* [TASK TO CARRY OUT]: Copy out the whole listing exactly as written, leaving the pictures behind.

* [STORED DATA]:
################

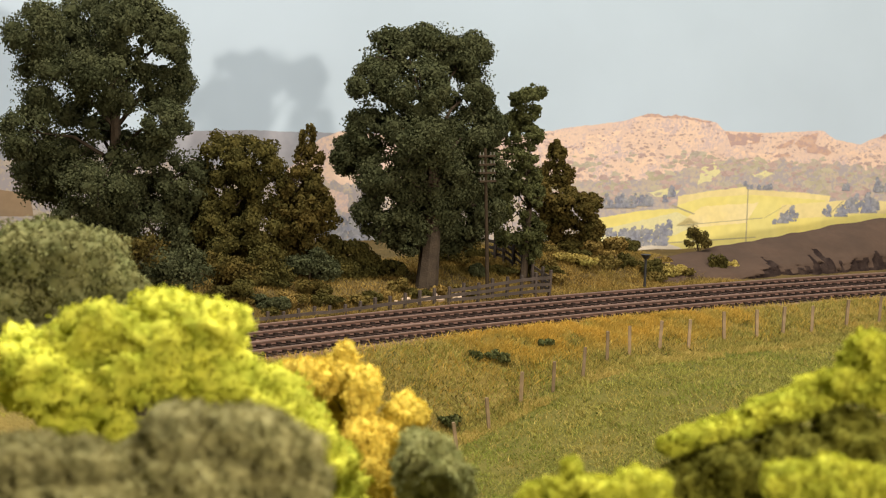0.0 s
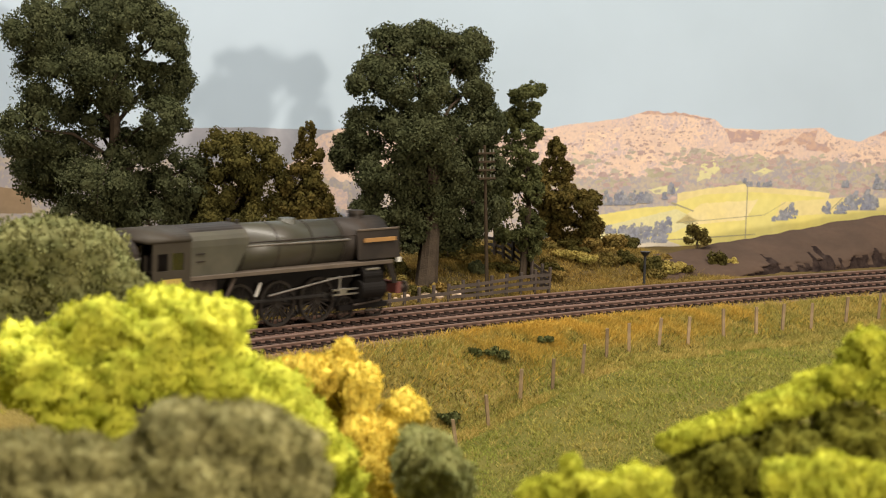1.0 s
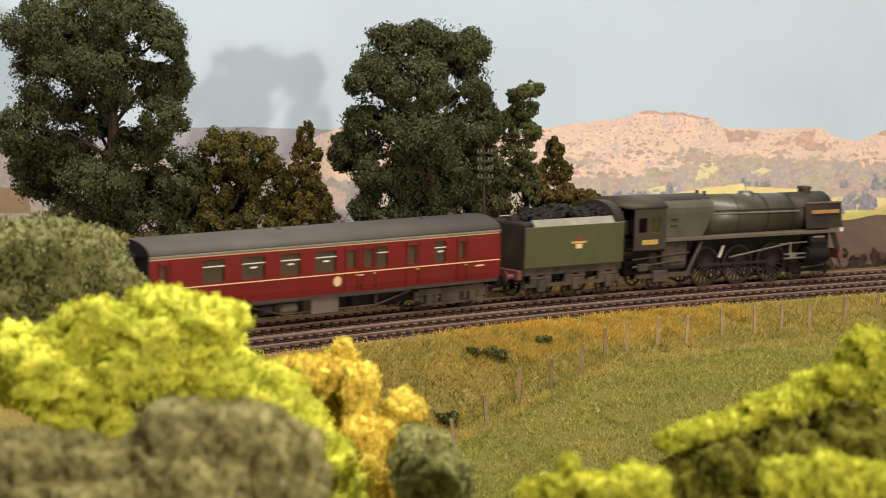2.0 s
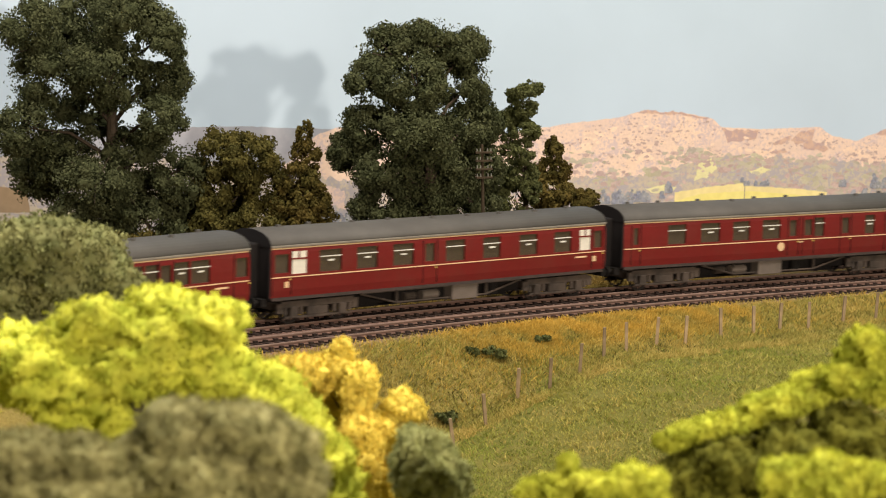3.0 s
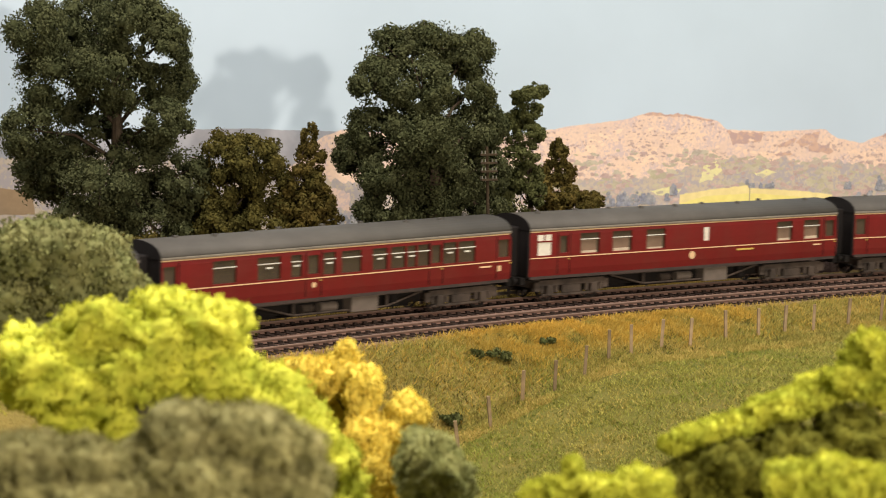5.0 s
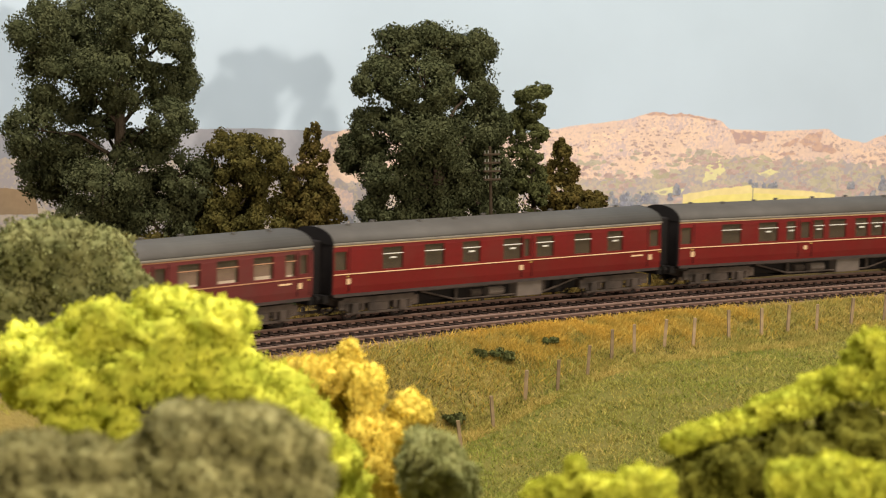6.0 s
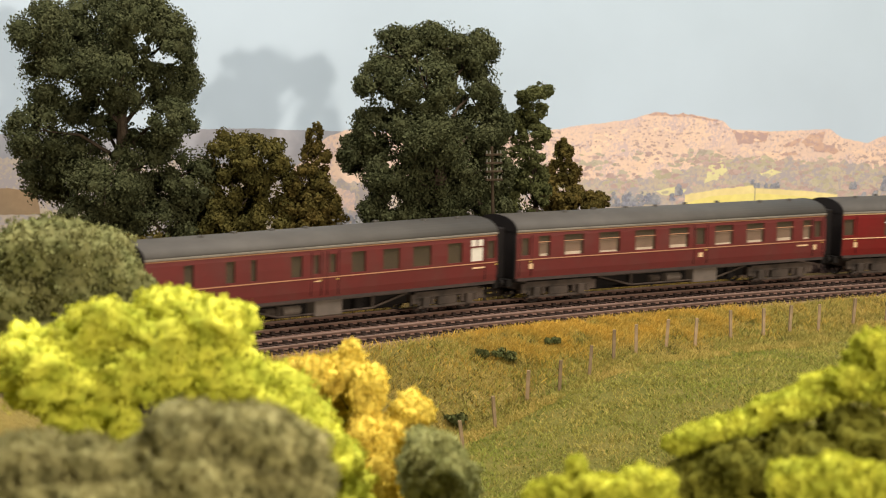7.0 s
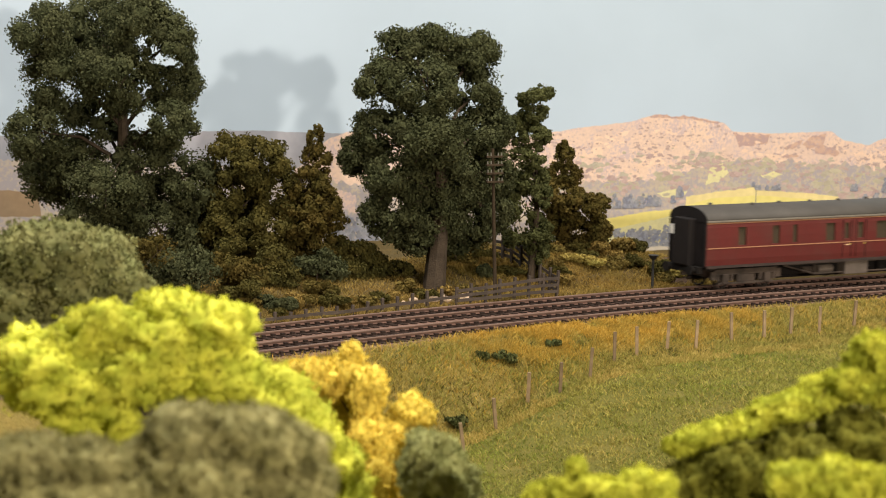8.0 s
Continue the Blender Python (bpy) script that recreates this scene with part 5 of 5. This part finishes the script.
engine = locomotive()
engine_tender = tender()
drivers = [put("driving_wheel", ME_DRIVE, engine, "spoked driving wheel", (x, side * 0.8, 0.95)) for x in (-8.55, -6.45, -4.3) for side in (-1, 1)]


def coupling_rods():
    rods = []
    for side in (-1, 1):
        bm = fresh()
        box(bm, -2.3, 2.3, -0.05, 0.05, -0.06, 0.06, 0.02)
        for x in (-2.1, 0, 2.15):
            rod(bm, (x, -0.07, 0), (x, 0.07, 0), 0.12, 0.12, 12)
        r = part("coupling_rod", bm, M_WHEEL, engine, "dark steel coupling rod")
        rods.append((r, side))
    return rods


side_rods = coupling_rods()


# ---- what moves ----
def gone(t):
    """The way of the joint between the second and third coach."""
    k = t - 4
    surge = 0.5 * math.exp(-((t - 7.5) / 0.26) ** 2)
    return -117.1275 + 27.817 * k + 0.4844 * k ** 2 + 0.0806 * k ** 3 - 0.0106 * k ** 4 + surge


def riding(s, p0, p1):
    """The pose of a vehicle at the way s that rests on its pivots p0 and p1."""
    a, b = arc(s + p0), arc(s + p1)
    d = (b - a).normalized()
    o = a - d * p0
    return pose(o.x * S, o.y * S, 0, 0, 0, math.degrees(math.atan2(d.y, d.x)))


def motions():
    times = [k * 0.1 for k in range(81)]
    for i, c in enumerate(coaches):
        walk(c, [(t, riding(gone(t) + 10.31 + (1 - i) * 20.62, -6.95, 6.95)) for t in times])
    walk(engine, [(t, riding(gone(t) + 62.3, -9.0, -1.8)) for t in times])
    walk(engine_tender, [(t, riding(gone(t) + 62.3, -19.0, -14.9)) for t in times])
    ticks = [k / 30 for k in range(241)]

    def turned(t):
        return (gone(t) - gone(0)) / 0.95

    for w in drivers:
        x, y, z = (c / S for c in w.matrix_basis.translation)
        walk(w, [(t, pose(x * S, y * S, z * S, 0, math.degrees(turned(t)), 0)) for t in ticks])
    for r, side in side_rods:
        lag = 0 if side < 0 else math.pi / 2
        walk(r, [(t, pose((-6.45 + 0.33 * math.cos(lag - turned(t))) * S, side * 0.96 * S, (0.95 + 0.33 * math.sin(lag - turned(t))) * S)) for t in ticks])


motions()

################

* [WRITTEN REPLY]:
0.0 s
1.0 s
2.0 s
3.0 s
5.0 s
6.0 s
7.0 s
8.0 s
Continue the Blender Python (bpy) script that recreates this scene with part 5 of 5. This part finishes the script.
engine = locomotive()
engine_tender = tender()
drivers = [put("driving_wheel", ME_DRIVE, engine, "spoked driving wheel", (x, side * 0.8, 0.95)) for x in (-8.55, -6.45, -4.3) for side in (-1, 1)]


def coupling_rods():
    rods = []
    for side in (-1, 1):
        bm = fresh()
        box(bm, -2.3, 2.3, -0.05, 0.05, -0.06, 0.06, 0.02)
        for x in (-2.1, 0, 2.15):
            rod(bm, (x, -0.07, 0), (x, 0.07, 0), 0.12, 0.12, 12)
        r = part("coupling_rod", bm, M_WHEEL, engine, "dark steel coupling rod")
        rods.append((r, side))
    return rods


side_rods = coupling_rods()


# ---- what moves ----
def gone(t):
    """The way of the joint between the second and third coach."""
    k = t - 4
    surge = 0.5 * math.exp(-((t - 7.5) / 0.26) ** 2)
    return -117.1275 + 27.817 * k + 0.4844 * k ** 2 + 0.0806 * k ** 3 - 0.0106 * k ** 4 + surge


def riding(s, p0, p1):
    """The pose of a vehicle at the way s that rests on its pivots p0 and p1."""
    a, b = arc(s + p0), arc(s + p1)
    d = (b - a).normalized()
    o = a - d * p0
    return pose(o.x * S, o.y * S, 0, 0, 0, math.degrees(math.atan2(d.y, d.x)))


def motions():
    times = [k * 0.1 for k in range(81)]
    for i, c in enumerate(coaches):
        walk(c, [(t, riding(gone(t) + 10.31 + (1 - i) * 20.62, -6.95, 6.95)) for t in times])
    walk(engine, [(t, riding(gone(t) + 62.3, -9.0, -1.8)) for t in times])
    walk(engine_tender, [(t, riding(gone(t) + 62.3, -19.0, -14.9)) for t in times])
    ticks = [k / 30 for k in range(241)]

    def turned(t):
        return (gone(t) - gone(0)) / 0.95

    for w in drivers:
        x, y, z = (c / S for c in w.matrix_basis.translation)
        walk(w, [(t, pose(x * S, y * S, z * S, 0, math.degrees(turned(t)), 0)) for t in ticks])
    for r, side in side_rods:
        lag = 0 if side < 0 else math.pi / 2
        walk(r, [(t, pose((-6.45 + 0.33 * math.cos(lag - turned(t))) * S, side * 0.96 * S, (0.95 + 0.33 * math.sin(lag - turned(t))) * S)) for t in ticks])


motions()